The Word states in the preceding passage, that the husband is not to put away (divorce) his wife. If he divorces his wife and remarries, he has become guilty of violating Matt. 19: 8-9. He is also guilty of violating Matt. 5:32, “But I say unto you, That whosoever shall put away his wife, saving for the cause of fornication, causeth her to commit adultery: and whosoever shall marry her that is divorced committeth adultery.” Therefore, if the woman remarries another man, both she and the man are living in adultery. It makes no difference if others say it is not adultery; God calls it adultery. It doesn’t matter if a pastor (a cardinal, etc.) married them, and it was a beautiful marriage ceremony, nor if the couple have a love for each other. God calls it adultery; any contrary opinion is wrong according to God’s Word.

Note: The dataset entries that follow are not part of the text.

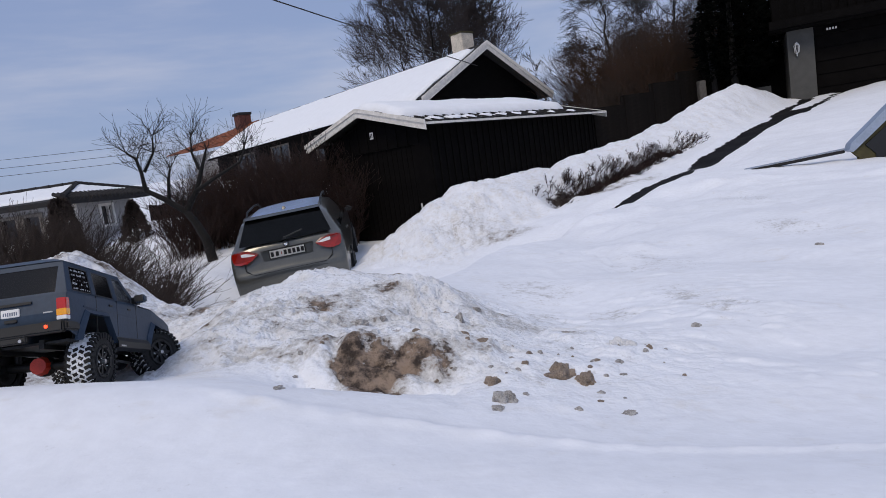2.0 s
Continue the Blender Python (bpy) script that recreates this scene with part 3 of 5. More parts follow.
M_INKBLUE = mat("blue_grey_lettering", (0.12, 0.14, 0.2), 0.5, var=0.1)
M_GLOWRED = glow("lit_tail_lamp", (1.0, 0.07, 0.02), 2.2)
M_RIMBLACK = mat("black_rim", (0.006, 0.006, 0.007), 0.5, var=0.2, scale=80)
M_SNOWCRUST = mat("caked_snow", (0.80, 0.82, 0.86), 0.65, var=0.06, scale=40, bump=0.9, bscale=200)


def tint_glass(name, tint, alpha_dark):
    m = bpy.data.materials.new(name)
    m.use_nodes = True
    nt = m.node_tree
    b = nt.nodes["Principled BSDF"]
    nz = nt.nodes.new("ShaderNodeTexNoise")
    nz.inputs["Scale"].default_value = 40
    mr = nt.nodes.new("ShaderNodeMapRange")
    mr.inputs["To Min"].default_value, mr.inputs["To Max"].default_value = 0.04, 0.12
    nt.links.new(nz.outputs["Fac"], mr.inputs["Value"])
    nt.links.new(mr.outputs["Result"], b.inputs["Roughness"])
    b.inputs["Base Color"].default_value = (*tint, 1)
    b.inputs["Transmission Weight"].default_value = alpha_dark
    b.inputs["IOR"].default_value = 1.4
    b.inputs["Specular IOR Level"].default_value = 0.3
    return m


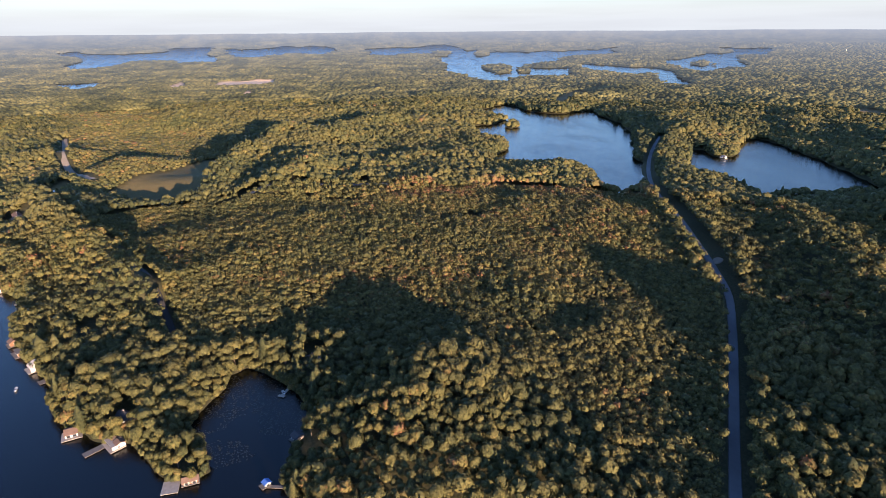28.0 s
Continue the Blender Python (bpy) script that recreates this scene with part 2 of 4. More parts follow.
LAKE_BLUE = [(4347, 1472), (4407, 1358), (4299, 1240), (4233, 1137), (4374, 916), (4376, 747), (4469, 871), (4532, 949), (4631, 791), (4731, 718), (4762, 588), (4799, 106), (4789, -67), (4758, 104), (4734, 451), (4663, 575), (4521, 549), (4348, 536), (4129, 493), (3996, 492), (3946, 598), (3895, 703), (4052, 759), (4131, 866), (4075, 974), (3899, 1010), (3756, 1048), (3667, 1135), (3636, 1255), (3846, 1228), (3961, 1176), (4138, 1257), (4294, 1367)]
LAKE_THIN = [(4533, 452), (4592, 394), (4490, 343), (4555, 223), (4587, 140), (4639, 79), (4567, -5), (4643, -108), (4571, -189), (4490, -266), (4345, -220), (4371, -65), (4334, 52), (4291, 208), (4216, 321), (4302, 408)]
LAKE_CHAIN = [(3191, -1562), (3120, -1645), (2946, -1732), (2853, -1857), (2661, -1856), (2475, -1744), (2187, -1609), (2143, -1542), (2224, -1528), (2315, -1553), (2626, -1738), (2659, -1732), (2684, -1612), (2933, -1546)]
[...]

Even if he remarries, his covenant wife is not free in God’s eyes to remarry. If a spouse remarries when their covenant spouse is still alive, God calls it adultery; they are bound according to God’s Word to their covenant spouse. God desire reconciliation, as He has an ordained plan for the covenant couple. If they both fully surrender to the Lord (His way is always best), the couple will be much more blessed, and have more love and peace than if they didn’t reconcile. Many times one or both of the spouses have unforgiveness. However, God can still bring reconciliation if one of the spouse’s is committed to God reconciling their marriage.